Botanic gardens can play host to special events such as gala dinners, exhibitions, auctions and concerts.
There is the potential for support groups to make a significant contribution to the botanic garden budget through fund-raising and using their contacts. Consider if there is the potential for your botanic garden to have a sub committee with a special remit of raising money. Also consider getting people involved such as Trustees, Friends and Volunteers and building up a portfolio of donors; make sure you keep them informed.
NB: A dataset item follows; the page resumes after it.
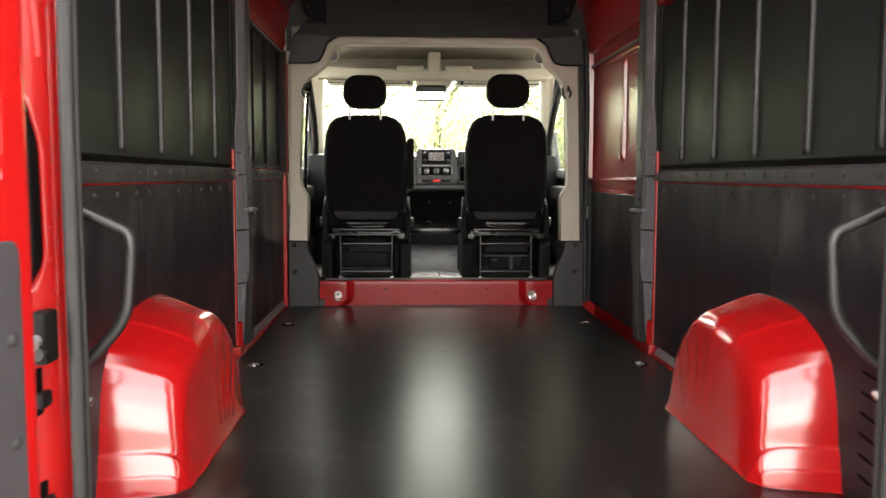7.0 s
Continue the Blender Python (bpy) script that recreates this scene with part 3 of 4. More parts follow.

Projects are an ideal way to get new activities funded. Grants can be obtained from individuals, foundations, government, commercial organisations etc. Consider the following:
• you can package ongoing activities as projects if they have a clear beginning, middle and end;
• create a mini business plan for your project and include it in the project proposal; and
• who will fund your project?
Strategies for Revenue Generation
There are several strategies for revenue generation:
- create visitor attractions in your garden to enhance revenue sources;
- consider what visitors enjoy most and like best e.g.
- know your strengths and market them.
Planning is an important part of fund-raising. A strategic approach is very important and botanic gardens should develop an institutional strategic plan that is linked to a business plan. This plan needs to clearly outline:
- priorities for the future
- the targets that you hope to achieve
- how much it will cost
- how it will be paid for.
Setting up a computer database can be a very effective way of managing fund-raising information. The data recorded might include names and addresses of actual and potential donors, information on applications made and the result and solicitations.
The database can also be used for developing mailing lists, special appeals, membership management and sending invitations to events.
How to Find a Donor
Many donors are willing to support projects that have a clear beginning and end, rather than supporting the ongoing general operation of the botanic garden.
National foundations give international support and can be located through:
- lists - national
- credits in other reports
- the Internet
- asking colleagues and partnership organisations.
Governmental sectors also support projects and many opportunities of support from governmental ministries such as:
- overseas aid and development
- science and technology
International Aid Agencies Providing Support to Developing Countries
Bilateral aid agencies
- Department for International Development (DFID)
- US AID
- Swiss Aid
- Davida (Danish)
- Irish Aid, etc.
Multi-lateral aid agencies
- United Nations Agencies e.g. Food and Agriculture Organization of the United Nations (FAO), United Nations Environment Programme (UNEP), United Nations Development Programme (UNDP), United Nations Educational, Scientific and Cultural Organization (UNESCO)
- European Union
- Global Environment Fund (GEF).
There are also a range of other international organisations that support conservation work:
- World Wide Fund for Nature (WWF) - National bodies and WWF International
- MacArthur Foundation, etc.
Many corporations and commercial concerns have a policy to give funds to community projects. The first step is to compile a list of major commercial companies in your region and undertake research to see if they will donate to good causes. Following this, find the names of key people; a personal contact is the best way to build a relationship with a company.
Many donors provide forms for applicants to complete. Good project proposals:
- are clear, well presented and concise;
- use limited jargon (include technical aspects in appendices);
- are interesting and innovative (what makes it special?);
- are well argued;
- consider what the project will achieve, as opposed to what they will do;
- include letters of support and collaborations;
- meet the support categories e.g. registered charity;
- benefit the sponsor/donor;
- include an exit strategy;
- include the institutions track record;
- include the projects officer’s curriculum vitae's, a brief background, appendices;
- include a transparent budget.
Well prepared Project Officers:
- submit proposals that are based on discussions about what the donor and recipient are interested in;
- follow guidelines and do their research and consult information available e.g. the worldwide web;
- meet reporting requirements;
- try to arrange meetings before preparing the submission;
- talk to others who have received support for guidance;
- are flexible and creative;
- are professional in approach - on time, deadlines, dress, conduct, make friends;
- keep donors informed but do not bombard them;
- consider the position of the donors;
- prepare a convincing project;
- consider whether they would support the project if someone was coming to them for support.
Wyse Jackson, P.S. (1998) Funding in Leadlay, E. and Greene, J. (eds) The Darwin Technical Manual for Botanic Gardens. Botanic Gardens Conservation International, Richmond Surrey U.K. pp128-135.
Olin, P. (1995) Funding Botanic Gardens and Arboreta in the 21st century. BGCNews Volume 2 (5) Botanic Gardens Conservation International, Richmond Surrey U.K. pp46-49.